Blanchard, who holds the position of chief spiritual officer for The Ken Blanchard Companies, a provider of workplace learning, employee productivity and leadership training, said restoring trust within the workforce begins with developing a leadership point of view.

“What are their beliefs about leading and motivating people, where did they come from, what can people expect of them and what do they expect of people?” Blanchard said. “It’s such a powerful thing, especially when they start to share it with their people.”

This personal leadership mission statement defines a leader’s values and, when used properly, guides his or her future behavior. “Based on that, what are your beliefs about motivating and leading people, then what are you going to do on a daily basis to recalibrate that you’re going to be that kind of leader?” Blanchard said.

But perhaps the most significant part of developing a leadership point of view is the personal and organizational change it can create.

“Leadership is a transformational journey starting with yourself,” Blanchard said. “A lot of times there will be a problem with an organization, and you’ve got a leader who has really never had a chance to look at themselves. Their ego drives their behavior. They think life is all about them.”

Pushing those kinds of leaders to probe and develop a point of view makes them realize the importance of the people around them.

“In quiet moments of reflection, they get that they are here to serve rather than be served,” Blanchard said. “But if they’ve never sat and thought about it, then they get caught up by lousy role models and the pressures of Wall Street and they start to think that leadership is all about them and their concerns.”

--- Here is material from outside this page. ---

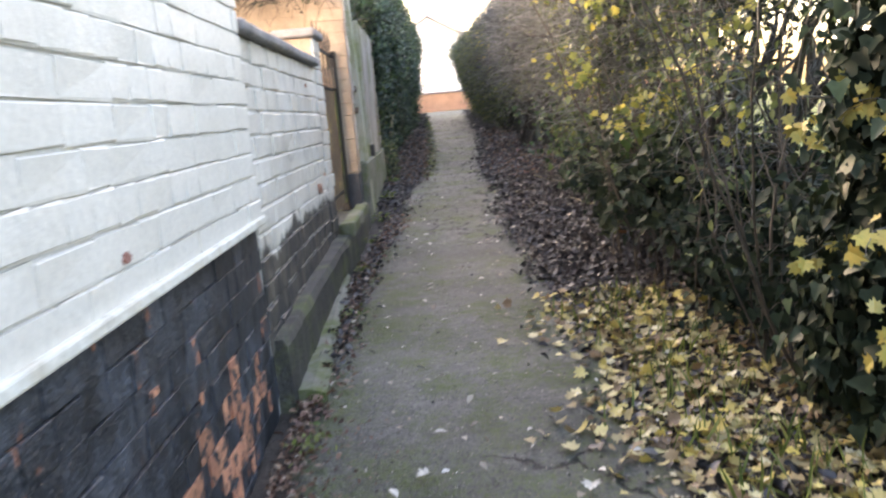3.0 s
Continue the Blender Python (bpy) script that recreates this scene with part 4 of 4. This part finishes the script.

Blanchard pointed to fast food company Chick-fil-A as an organization that understands the importance of leadership point of view. The Atlanta-based company even developed a leadership model, SERVE, that is taught to managers of the company’s 1,400 restaurants. SERVE stands for:

  • See and shape the future.
  • Engage and develop people.
  • Reinvent continually, personally and structurally.
  • Value both people and results.
  • Embody the values.

That focus on a leadership point of view and the resulting servant model of leadership is good for Chick-fil-A’s business, Blanchard said. He reports that the company has less than 2 percent turnover, significantly less than similar businesses with a large hourly workforce.

“They’re not even open on Sunday and they kill everybody in the fast food industry in six days,” he said.

Blanchard said Chick-fil-A’s servant leadership model delivers business results and human satisfaction because it brings together the strategic vision — where the company is headed — and its operations — making sure the organization works for its people.

“Having a clear leadership point of view and sharing it with your people shows them that you respect them, you want to be clear with them,” Blanchard said. “They can hold you accountable for that. If you face them and respect them and share with them, then you’re going to have a chance to rebuild trust.”

CLOs can help leaders develop a leadership point of view and implement the models and behaviors that go along with it. The biggest problem, Blanchard said, is that learning leaders too often look for the next great idea.

“We’ve spent too much time looking for the next new management concept, and we don’t follow up [on] what we just taught our people,” he said. “How many diets does it take to lose weight? Only one you stick to. They need to find something that really makes sense, that is consistent with the leadership point of view of their top managers, and drive that through the organization.”

Despite the challenges, now is the time to work on implementing a leadership model and training people to carry it out.

“This is a time not to turn your back on training, but to prepare the people who are still going to be with you in the future to be the best that they can and to have the skills that they need,” Blanchard said.

That result would indeed be something to give thanks for.